Who caused the accident? In some situations, it does not matter as much. When a vehicle accident occurs, one of the first steps you must take as a driver is to contact the police. The police arrive at the location. They inspect both vehicles. And, eventually, they determine who caused the accident.

Sometimes the driver at fault will receive a moving violation. Other times that does not occur. However, what happens with your auto insurance coverage depends on the type of state you are in.

Can You Sue?

Putting aside the financial components of at fault and no fault states, consider legalities. In a no fault state, the victim in the case does not have to sue to obtain the coverage he or she needs. For example, Sue and Dan are in a car accident in a no fault state. Sue caused the accident by rear-ending Dan’s car. Instead of Dan filing a lawsuit in court for the damage to the car, he turns to his car insurance. Dan’s car insurance will cover Dan’s losses up to a certain point. This reduces the need for Dan to prove he was innocent. It also keeps most matters out of court.

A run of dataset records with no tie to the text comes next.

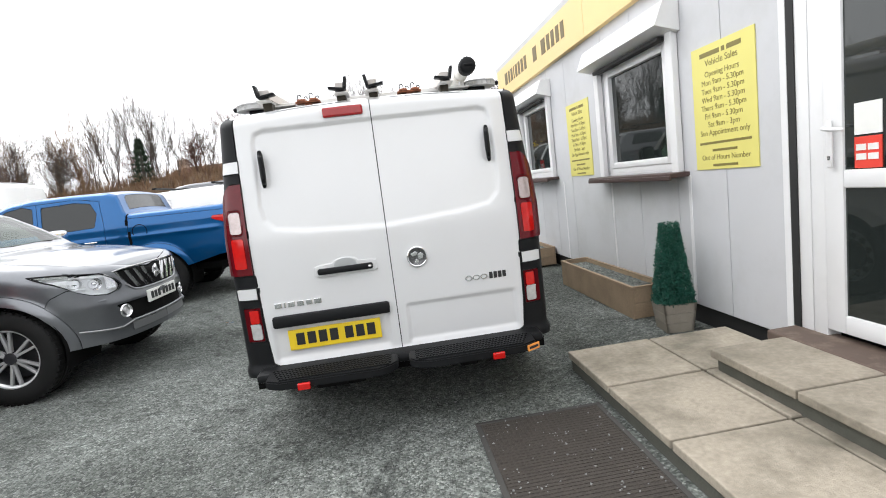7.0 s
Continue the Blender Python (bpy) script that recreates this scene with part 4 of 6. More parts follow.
def cabin_window(a, b2, c, d2):
    w = new("window")
    w.parent = cabin
    f = 0.06
    for nm, bx in (("frame_side", (a, a + f, c, d2)), ("frame_side", (b2 - f, b2, c, d2)), ("frame_rail", (a + f, b2 - f, c, c + f)), ("frame_rail", (a + f, b2 - f, d2 - f, d2))):
        part(nm, boxmesh(0.005, 0.075, bx[0], bx[1], bx[2], bx[3], 0.006), upvc, w, smooth=40)
    for bx in ((a + f, a + f + 0.055, c + f, d2 - f), (b2 - f - 0.055, b2 - f, c + f, d2 - f), (a + f + 0.055, b2 - f - 0.055, c + f, c + f + 0.055), (a + f + 0.055, b2 - f - 0.055, d2 - f - 0.055, d2 - f)):
        part("sash", boxmesh(-0.006, 0.06, bx[0], bx[1], bx[2], bx[3], 0.008), upvc, w, smooth=40)
    pane = part("pane", boxmesh(0.035, 0.047, a + f + 0.05, b2 - f - 0.05, c + f + 0.05, d2 - f - 0.05), win_glass, w, "dark reflecting window glass")
    part("sill", boxmesh(-0.16, 0.02, a - 0.16, b2 + 0.16, c - 0.05, c - 0.012, 0.008), brown_upvc, w, "dark brown window sill", smooth=40)
    part("sill_drip", boxmesh(-0.166, -0.15, a - 0.16, b2 + 0.16, c - 0.065, c - 0.03, 0.004), brown_upvc, w)
    part("shutter_guide", boxmesh(-0.055, -0.004, a - 0.10, a - 0.012, c - 0.012, d2 + 0.02, 0.006), upvc, w)
    part("shutter_guide", boxmesh(-0.055, -0.004, b2 + 0.012, b2 + 0.10, c - 0.012, d2 + 0.02, 0.006), upvc, w)
    bm = bmesh.new()
    vs = box(bm, -0.20, -0.002, a - 0.14, b2 + 0.14, d2 - 0.03, d2 + 0.19, 0.004)
    for v in vs:
        if v.co.x < -0.1 and v.co.z < d2 + 0.05:
            v.co.z += 0.05
        if v.co.x < -0.1 and v.co.z > d2 + 0.12:
            v.co.x += 0.07
    part("shutter_box", bm, upvc, w, "white roller shutter box")
    part("shutter_edge", boxmesh(-0.10, -0.03, a, b2, d2 - 0.055, d2 - 0.028), dark_base, w)
    part("blind", boxmesh(0.30, 0.31, a - 0.1, b2 + 0.1, c - 0.1, d2 + 0.1), cab_wall, w)
for wv in wins:
    cabin_window(*wv)

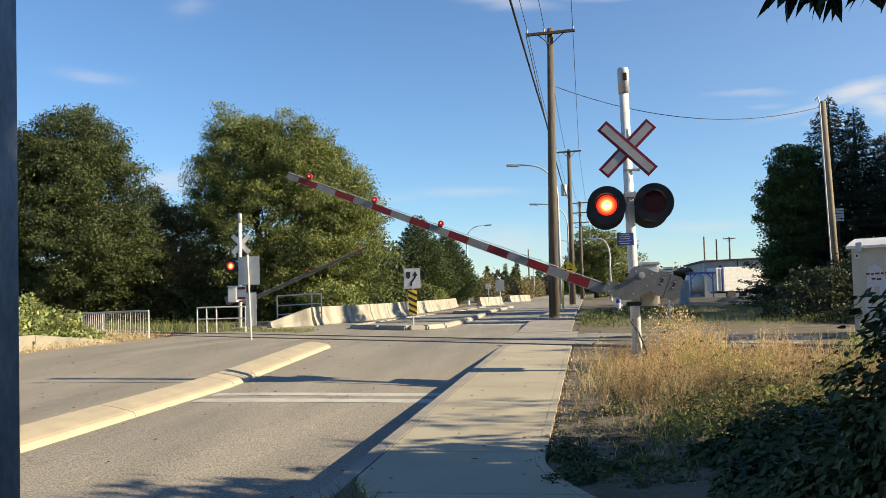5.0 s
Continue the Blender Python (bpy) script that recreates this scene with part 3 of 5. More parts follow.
def broad_tree(name, base, lobes, count, size, material, label, r=0.25, seed=1, shell=0.5, hole=0.0, droop=0.3, clumps=0, spread=0.4):
    rng = random.Random(seed)
    t = empty(name, pose(*base), label, "tree")
    local = [(x - base[0], y - base[1], z - base[2], rx, ry, rz) for x, y, z, rx, ry, rz in lobes]
    top = max(local, key=lambda l: l[2] + l[5])
    part("trunk", limbs(rng, (0, 0, -0.2), (top[0], top[1], top[2] + top[5] * 0.6), r, local), BARK, t)
    leaf_cloud("crown", local, count, size, material, t, shell, seed, droop, 0.5, hole, clumps, spread, clumps > 0)
    return t


def conifer(base, height, radius, count, size, material, label, seed=1, spiky=0.35, skirt=0.04, full=0.85, boughs=320, lift=-0.22):
    """A conifer: a straight trunk with tiers of drooping boughs, each a flat spray of small needles sprigs."""
    rng = np.random.default_rng(seed)
    t = empty("conifer_tree", pose(*base), label, "tree")
    part("trunk", tubed([(0, 0, -0.2), (0, 0, height * 0.6), (0, 0, height)], [radius * 0.07 + 0.05, radius * 0.04 + 0.03, 0.015], 8), BARK, t)
    u = skirt + (1 - skirt) * (1 - (1 - np.linspace(0, 0.9985, boughs)) ** 0.68)
    ang = np.arange(boughs) * 2.39996 + 0.5 * rng.normal(size=boughs)
    reach = radius * (1 - u) ** full * (1 + spiky * (rng.random(boughs) - 0.6)) + 0.2
    pick = rng.choice(boughs, count, p=(reach + 0.15) / (reach + 0.15).sum())
    k = 0.12 + 0.88 * rng.random(count) ** 0.7
    out = np.stack([np.cos(ang), np.sin(ang), np.zeros(boughs)], 1)[pick]
    side = np.stack([-np.sin(ang), np.cos(ang), np.zeros(boughs)], 1)[pick]
    r = reach[pick]
    width = 0.06 + 0.30 * r * (1.05 - k)
    pos = out * (r * k)[:, None] + side * (rng.normal(size=count) * width)[:, None]
    pos[:, 2] += u[pick] * height + r * (lift * k - 0.30 * k * (1 - k)) + 0.05 * rng.normal(size=count) - 0.06 * rng.random(count)
    a = out + side * rng.normal(size=count)[:, None] * 0.8 + np.array([0, 0, lift - 0.25]) + 0.35 * rng.normal(size=(count, 3))
    a /= np.linalg.norm(a, axis=1)[:, None]
    b = np.cross(a, rng.normal(size=(count, 3)))
    b /= np.linalg.norm(b, axis=1)[:, None]
    s = (size * (0.6 + 0.8 * rng.random(count)))[:, None]
    leaves("crown", np.stack([pos - a * s, pos + b * s * 0.55, pos + a * s], 1), material, t)
    return t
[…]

In an at fault state, that is not the case. In some situations, Dan may have to prove he was the victim in the incident. This may mean filing a lawsuit in court. And, in at fault states, the insurance company for the at fault driver pays for the damages to the victim. In this case, Sue’s auto insurance pays Dan’s losses.

There Are Limitations

Even in no fault states, limitations exist. These range from one state to the next. Some states place an upper limit on claims made without filing a claim with the court (if the other insurance agency isn't willing to settle). In major accidents with significant damage, the insurance company can refuse to pay the losses without determining fault. This gets tricky. It is always best to have ample car insurance to protect you in such cases.

Most often, drivers do not have an option in what type of auto insurance they have. These are state laws. They can change over time. The goal for everyone involved is to maintain proper auto insurance. Protect your vehicle’s value. Have at least enough liability insurance to meet state requirements. Often, more is better. Doing this helps reduce your risks further.